Write out every line of the material as it stands, apart from the pictures.

● DATA SEGMENT:

▬▬▬▬▬▬

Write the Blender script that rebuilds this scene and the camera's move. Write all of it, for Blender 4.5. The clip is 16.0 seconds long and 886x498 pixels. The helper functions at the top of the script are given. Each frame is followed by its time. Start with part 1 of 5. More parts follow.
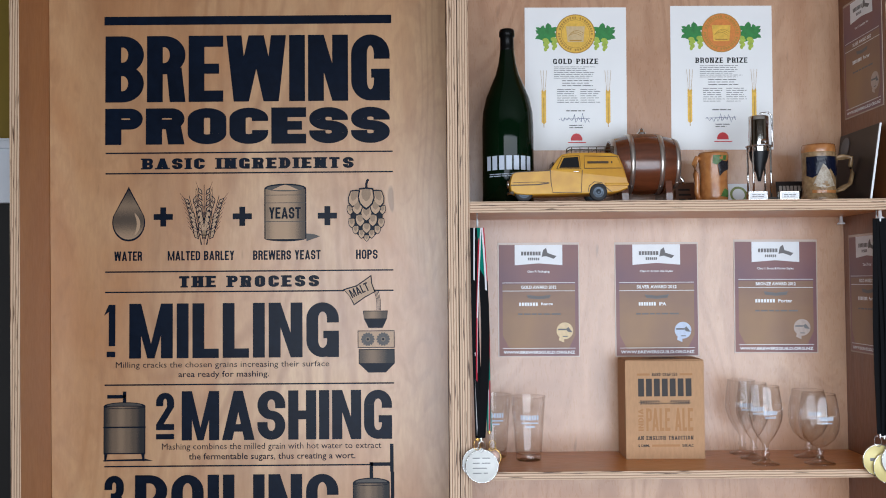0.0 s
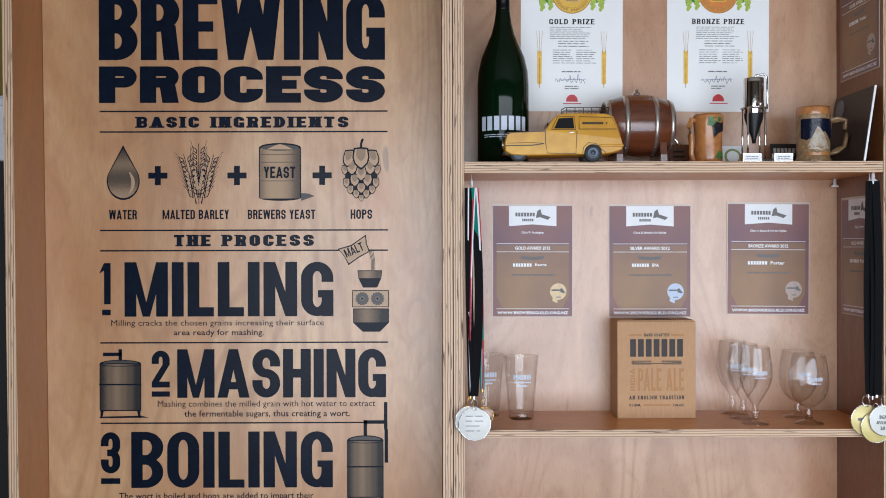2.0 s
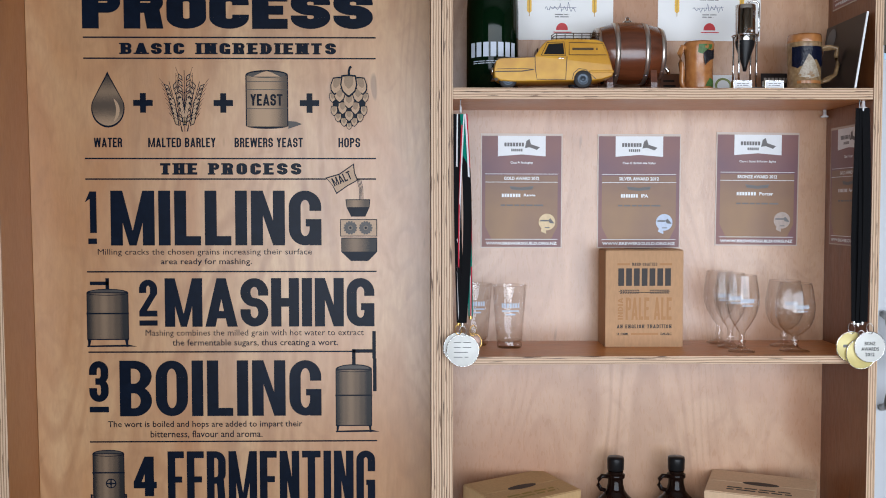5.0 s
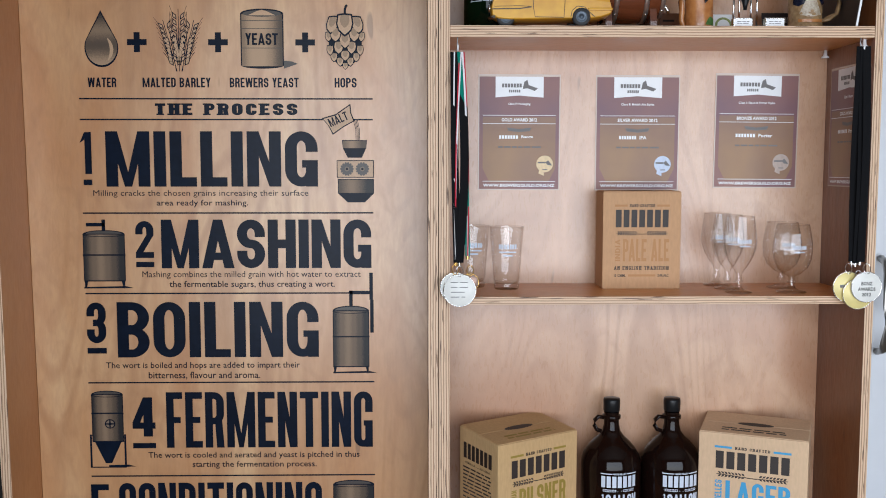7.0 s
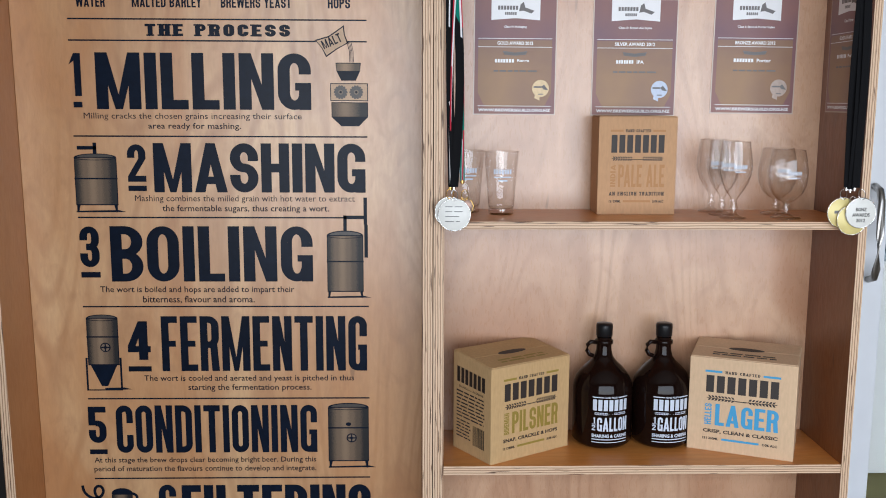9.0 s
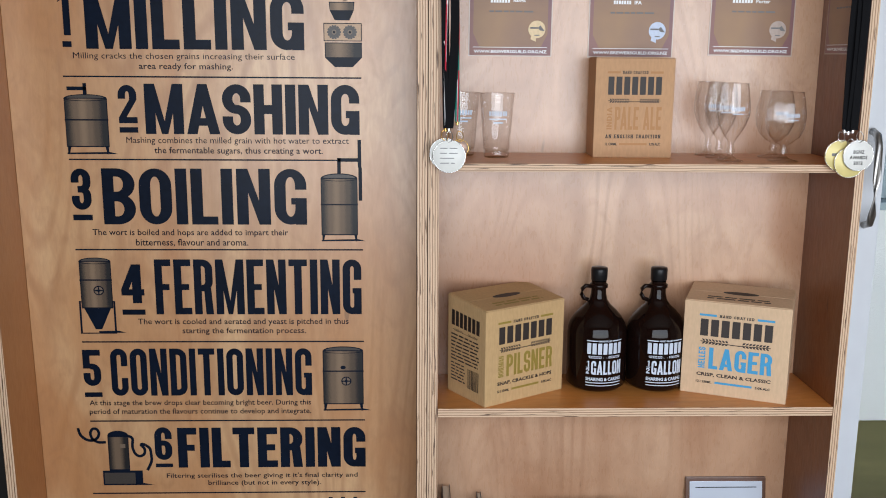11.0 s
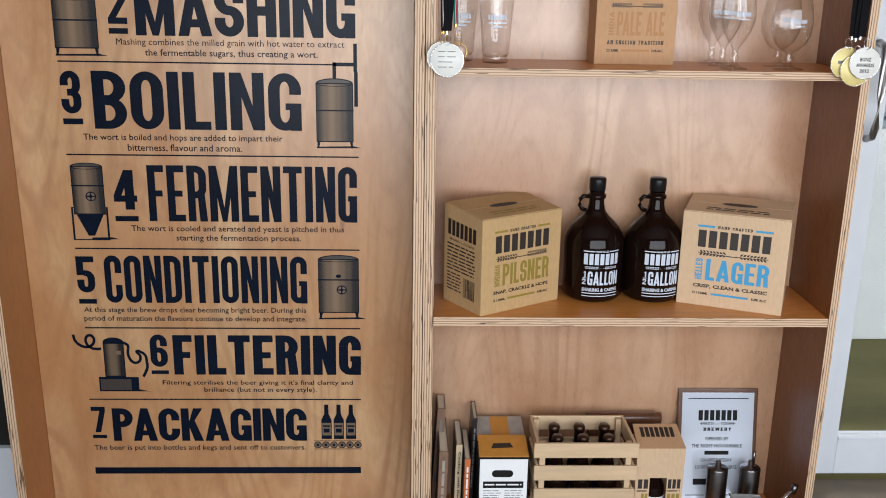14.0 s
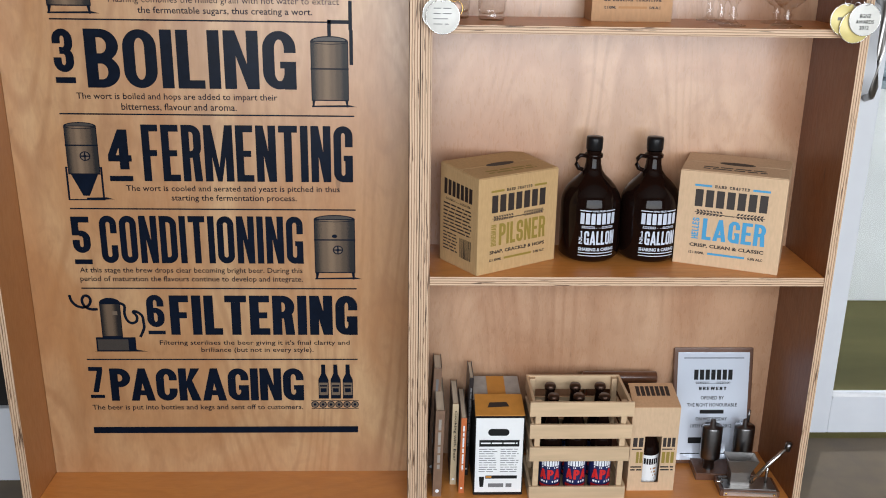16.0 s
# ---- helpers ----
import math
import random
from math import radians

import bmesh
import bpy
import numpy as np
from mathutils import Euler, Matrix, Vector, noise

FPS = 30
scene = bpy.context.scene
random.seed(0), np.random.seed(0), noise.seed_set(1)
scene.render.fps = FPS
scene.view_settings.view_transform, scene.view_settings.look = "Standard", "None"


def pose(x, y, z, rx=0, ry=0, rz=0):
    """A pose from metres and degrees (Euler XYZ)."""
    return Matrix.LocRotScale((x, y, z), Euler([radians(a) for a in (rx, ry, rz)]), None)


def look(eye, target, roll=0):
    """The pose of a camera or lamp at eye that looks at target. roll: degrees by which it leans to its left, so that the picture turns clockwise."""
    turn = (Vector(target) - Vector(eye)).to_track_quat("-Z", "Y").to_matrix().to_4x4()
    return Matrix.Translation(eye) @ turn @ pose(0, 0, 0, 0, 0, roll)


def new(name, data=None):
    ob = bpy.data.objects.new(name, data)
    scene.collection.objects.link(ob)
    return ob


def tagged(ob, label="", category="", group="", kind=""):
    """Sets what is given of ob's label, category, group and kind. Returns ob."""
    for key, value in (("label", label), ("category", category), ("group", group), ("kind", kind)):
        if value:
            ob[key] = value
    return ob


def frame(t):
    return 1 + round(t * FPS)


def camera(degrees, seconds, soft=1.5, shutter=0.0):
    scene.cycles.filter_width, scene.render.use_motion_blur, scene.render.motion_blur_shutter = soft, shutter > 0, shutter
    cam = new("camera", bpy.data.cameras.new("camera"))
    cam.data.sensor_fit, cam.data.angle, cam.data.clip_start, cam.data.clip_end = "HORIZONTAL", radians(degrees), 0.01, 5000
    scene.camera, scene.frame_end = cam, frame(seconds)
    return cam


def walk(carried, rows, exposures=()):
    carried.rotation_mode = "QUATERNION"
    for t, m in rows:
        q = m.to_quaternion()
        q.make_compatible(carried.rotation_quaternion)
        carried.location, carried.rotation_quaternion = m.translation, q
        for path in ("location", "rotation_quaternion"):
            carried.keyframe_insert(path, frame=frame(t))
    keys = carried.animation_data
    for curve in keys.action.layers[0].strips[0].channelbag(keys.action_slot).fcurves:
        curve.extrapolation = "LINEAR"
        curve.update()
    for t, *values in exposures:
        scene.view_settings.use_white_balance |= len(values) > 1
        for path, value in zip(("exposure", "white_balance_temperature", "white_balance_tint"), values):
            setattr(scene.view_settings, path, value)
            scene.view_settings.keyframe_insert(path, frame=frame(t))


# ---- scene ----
LENS = 50.0
cam = camera(LENS, 16.0, soft=1.0)
PATH = [
    (0.0, (-0.1458, -2.5135, 1.8199), (-0.1453, -0.5147, 1.8880), -0.459),
    (0.5, (-0.1433, -2.5198, 1.8164), (-0.1406, -0.5205, 1.8702), -0.484),
    (1.0, (-0.1426, -2.5211, 1.7965), (-0.1373, -0.5218, 1.8465), -0.359),
    (1.5, (-0.1421, -2.5194, 1.7907), (-0.1366, -0.5196, 1.8172), -0.041),
    (2.0, (-0.1425, -2.5208, 1.8068), (-0.1333, -0.5208, 1.8020), -0.138),
    (2.5, (-0.1408, -2.5184, 1.7692), (-0.1271, -0.5184, 1.7774), -0.258),
    (3.0, (-0.1452, -2.5152, 1.7457), (-0.1282, -0.5153, 1.7572), -0.361),
    (3.5, (-0.1471, -2.5140, 1.7444), (-0.1264, -0.5141, 1.7325), -0.281),
    (4.0, (-0.1460, -2.5158, 1.7472), (-0.1179, -0.5165, 1.7020), -0.249),
    (6.5, (-0.1364, -2.5103, 1.6896), (-0.1043, -0.5161, 1.5419), 0.141),
    (7.0, (-0.1364, -2.5105, 1.6821), (-0.1022, -0.5184, 1.5079), -0.011),
    (7.5, (-0.1396, -2.5066, 1.6725), (-0.0947, -0.5176, 1.4682), -0.016),
    (8.0, (-0.1418, -2.4940, 1.6511), (-0.0927, -0.5075, 1.4238), 0.223),
    (8.5, (-0.1404, -2.5008, 1.6507), (-0.0939, -0.5200, 1.3778), 0.349),
    (9.0, (-0.1410, -2.5070, 1.6556), (-0.0912, -0.5316, 1.3463), 0.253),
    (11.5, (-0.1401, -2.4987, 1.6181), (-0.0783, -0.5448, 1.1955), 0.444),
    (12.0, (-0.1315, -2.5027, 1.6167), (-0.0741, -0.5527, 1.1758), 0.388),
    (12.5, (-0.1305, -2.4998, 1.5947), (-0.0742, -0.5521, 1.1437), 0.373),
    (13.0, (-0.1444, -2.4976, 1.5889), (-0.0788, -0.5591, 1.1011), 0.416),
    (13.5, (-0.1461, -2.4937, 1.5935), (-0.0818, -0.5653, 1.0671), 0.509),
    (14.0, (-0.1421, -2.4844, 1.5763), (-0.0712, -0.5641, 1.0217), 0.966),
    (14.5, (-0.1416, -2.4912, 1.5772), (-0.0716, -0.5744, 1.0109), 0.935),
    (15.0, (-0.1442, -2.4895, 1.5662), (-0.0723, -0.5770, 0.9857), 0.854),
    (15.5, (-0.1446, -2.4861, 1.5589), (-0.0685, -0.5797, 0.9589), 0.896),
    (16.0, (-0.1368, -2.4836, 1.5616), (-0.0617, -0.5851, 0.9370), 0.937),
]
walk(cam, [(t, look(e, g, r)) for t, e, g, r in PATH],
     exposures=[(0.0, -0.07, 5850, 10), (4.0, -0.05, 5900, 10), (9.0, -0.01, 6050, 10), (12.0, 0.0, 6200, 10), (16.0, 0.09, 6350, 10)])

# ---- world and light ----
world = bpy.data.worlds.new("world")
scene.world = world
world.use_nodes = True
wn = world.node_tree.nodes
sky = wn.new("ShaderNodeTexSky")
sky.sky_type, sky.sun_disc = "NISHITA", False
sky.sun_elevation, sky.sun_rotation = radians(42), radians(200)
wn["Background"].inputs[1].default_value = 0.12
world.node_tree.links.new(sky.outputs[0], wn["Background"].inputs[0])

SUN = bpy.data.lights.new("sun", "SUN")
SUN.energy, SUN.angle, SUN.color = 0.7, radians(0.6), (1.0, 0.95, 0.88)
new("sun", SUN).matrix_world = look((6, 9, 12), (1.5, 1.2, 0))

# room around the camera
RX0, RX1, RY0, CEIL = -3.6, 3.4, -3.4, 3.1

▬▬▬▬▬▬

● ANSWER FOR THE TASK:
Write the Blender script that rebuilds this scene and the camera's move. Write all of it, for Blender 4.5. The clip is 16.0 seconds long and 886x498 pixels. The helper functions at the top of the script are given. Each frame is followed by its time. Start with part 1 of 5. More parts follow.
0.0 s
2.0 s
5.0 s
7.0 s
9.0 s
11.0 s
14.0 s
16.0 s
# ---- helpers ----
import math
import random
from math import radians

import bmesh
import bpy
import numpy as np
from mathutils import Euler, Matrix, Vector, noise

FPS = 30
scene = bpy.context.scene
random.seed(0), np.random.seed(0), noise.seed_set(1)
scene.render.fps = FPS
scene.view_settings.view_transform, scene.view_settings.look = "Standard", "None"


def pose(x, y, z, rx=0, ry=0, rz=0):
    """A pose from metres and degrees (Euler XYZ)."""
    return Matrix.LocRotScale((x, y, z), Euler([radians(a) for a in (rx, ry, rz)]), None)


def look(eye, target, roll=0):
    """The pose of a camera or lamp at eye that looks at target. roll: degrees by which it leans to its left, so that the picture turns clockwise."""
    turn = (Vector(target) - Vector(eye)).to_track_quat("-Z", "Y").to_matrix().to_4x4()
    return Matrix.Translation(eye) @ turn @ pose(0, 0, 0, 0, 0, roll)


def new(name, data=None):
    ob = bpy.data.objects.new(name, data)
    scene.collection.objects.link(ob)
    return ob


def tagged(ob, label="", category="", group="", kind=""):
    """Sets what is given of ob's label, category, group and kind. Returns ob."""
    for key, value in (("label", label), ("category", category), ("group", group), ("kind", kind)):
        if value:
            ob[key] = value
    return ob


def frame(t):
    return 1 + round(t * FPS)


def camera(degrees, seconds, soft=1.5, shutter=0.0):
    scene.cycles.filter_width, scene.render.use_motion_blur, scene.render.motion_blur_shutter = soft, shutter > 0, shutter
    cam = new("camera", bpy.data.cameras.new("camera"))
    cam.data.sensor_fit, cam.data.angle, cam.data.clip_start, cam.data.clip_end = "HORIZONTAL", radians(degrees), 0.01, 5000
    scene.camera, scene.frame_end = cam, frame(seconds)
    return cam


def walk(carried, rows, exposures=()):
    carried.rotation_mode = "QUATERNION"
    for t, m in rows:
        q = m.to_quaternion()
        q.make_compatible(carried.rotation_quaternion)
        carried.location, carried.rotation_quaternion = m.translation, q
        for path in ("location", "rotation_quaternion"):
            carried.keyframe_insert(path, frame=frame(t))
    keys = carried.animation_data
    for curve in keys.action.layers[0].strips[0].channelbag(keys.action_slot).fcurves:
        curve.extrapolation = "LINEAR"
        curve.update()
    for t, *values in exposures:
        scene.view_settings.use_white_balance |= len(values) > 1
        for path, value in zip(("exposure", "white_balance_temperature", "white_balance_tint"), values):
            setattr(scene.view_settings, path, value)
            scene.view_settings.keyframe_insert(path, frame=frame(t))


# ---- scene ----
LENS = 50.0
cam = camera(LENS, 16.0, soft=1.0)
PATH = [
    (0.0, (-0.1458, -2.5135, 1.8199), (-0.1453, -0.5147, 1.8880), -0.459),
    (0.5, (-0.1433, -2.5198, 1.8164), (-0.1406, -0.5205, 1.8702), -0.484),
    (1.0, (-0.1426, -2.5211, 1.7965), (-0.1373, -0.5218, 1.8465), -0.359),
    (1.5, (-0.1421, -2.5194, 1.7907), (-0.1366, -0.5196, 1.8172), -0.041),
    (2.0, (-0.1425, -2.5208, 1.8068), (-0.1333, -0.5208, 1.8020), -0.138),
    (2.5, (-0.1408, -2.5184, 1.7692), (-0.1271, -0.5184, 1.7774), -0.258),
    (3.0, (-0.1452, -2.5152, 1.7457), (-0.1282, -0.5153, 1.7572), -0.361),
    (3.5, (-0.1471, -2.5140, 1.7444), (-0.1264, -0.5141, 1.7325), -0.281),
    (4.0, (-0.1460, -2.5158, 1.7472), (-0.1179, -0.5165, 1.7020), -0.249),
    (6.5, (-0.1364, -2.5103, 1.6896), (-0.1043, -0.5161, 1.5419), 0.141),
    (7.0, (-0.1364, -2.5105, 1.6821), (-0.1022, -0.5184, 1.5079), -0.011),
    (7.5, (-0.1396, -2.5066, 1.6725), (-0.0947, -0.5176, 1.4682), -0.016),
    (8.0, (-0.1418, -2.4940, 1.6511), (-0.0927, -0.5075, 1.4238), 0.223),
    (8.5, (-0.1404, -2.5008, 1.6507), (-0.0939, -0.5200, 1.3778), 0.349),
    (9.0, (-0.1410, -2.5070, 1.6556), (-0.0912, -0.5316, 1.3463), 0.253),
    (11.5, (-0.1401, -2.4987, 1.6181), (-0.0783, -0.5448, 1.1955), 0.444),
    (12.0, (-0.1315, -2.5027, 1.6167), (-0.0741, -0.5527, 1.1758), 0.388),
    (12.5, (-0.1305, -2.4998, 1.5947), (-0.0742, -0.5521, 1.1437), 0.373),
    (13.0, (-0.1444, -2.4976, 1.5889), (-0.0788, -0.5591, 1.1011), 0.416),
    (13.5, (-0.1461, -2.4937, 1.5935), (-0.0818, -0.5653, 1.0671), 0.509),
    (14.0, (-0.1421, -2.4844, 1.5763), (-0.0712, -0.5641, 1.0217), 0.966),
    (14.5, (-0.1416, -2.4912, 1.5772), (-0.0716, -0.5744, 1.0109), 0.935),
    (15.0, (-0.1442, -2.4895, 1.5662), (-0.0723, -0.5770, 0.9857), 0.854),
    (15.5, (-0.1446, -2.4861, 1.5589), (-0.0685, -0.5797, 0.9589), 0.896),
    (16.0, (-0.1368, -2.4836, 1.5616), (-0.0617, -0.5851, 0.9370), 0.937),
]
walk(cam, [(t, look(e, g, r)) for t, e, g, r in PATH],
     exposures=[(0.0, -0.07, 5850, 10), (4.0, -0.05, 5900, 10), (9.0, -0.01, 6050, 10), (12.0, 0.0, 6200, 10), (16.0, 0.09, 6350, 10)])

# ---- world and light ----
world = bpy.data.worlds.new("world")
scene.world = world
world.use_nodes = True
wn = world.node_tree.nodes
sky = wn.new("ShaderNodeTexSky")
sky.sky_type, sky.sun_disc = "NISHITA", False
sky.sun_elevation, sky.sun_rotation = radians(42), radians(200)
wn["Background"].inputs[1].default_value = 0.12
world.node_tree.links.new(sky.outputs[0], wn["Background"].inputs[0])

SUN = bpy.data.lights.new("sun", "SUN")
SUN.energy, SUN.angle, SUN.color = 0.7, radians(0.6), (1.0, 0.95, 0.88)
new("sun", SUN).matrix_world = look((6, 9, 12), (1.5, 1.2, 0))

# room around the camera
RX0, RX1, RY0, CEIL = -3.6, 3.4, -3.4, 3.1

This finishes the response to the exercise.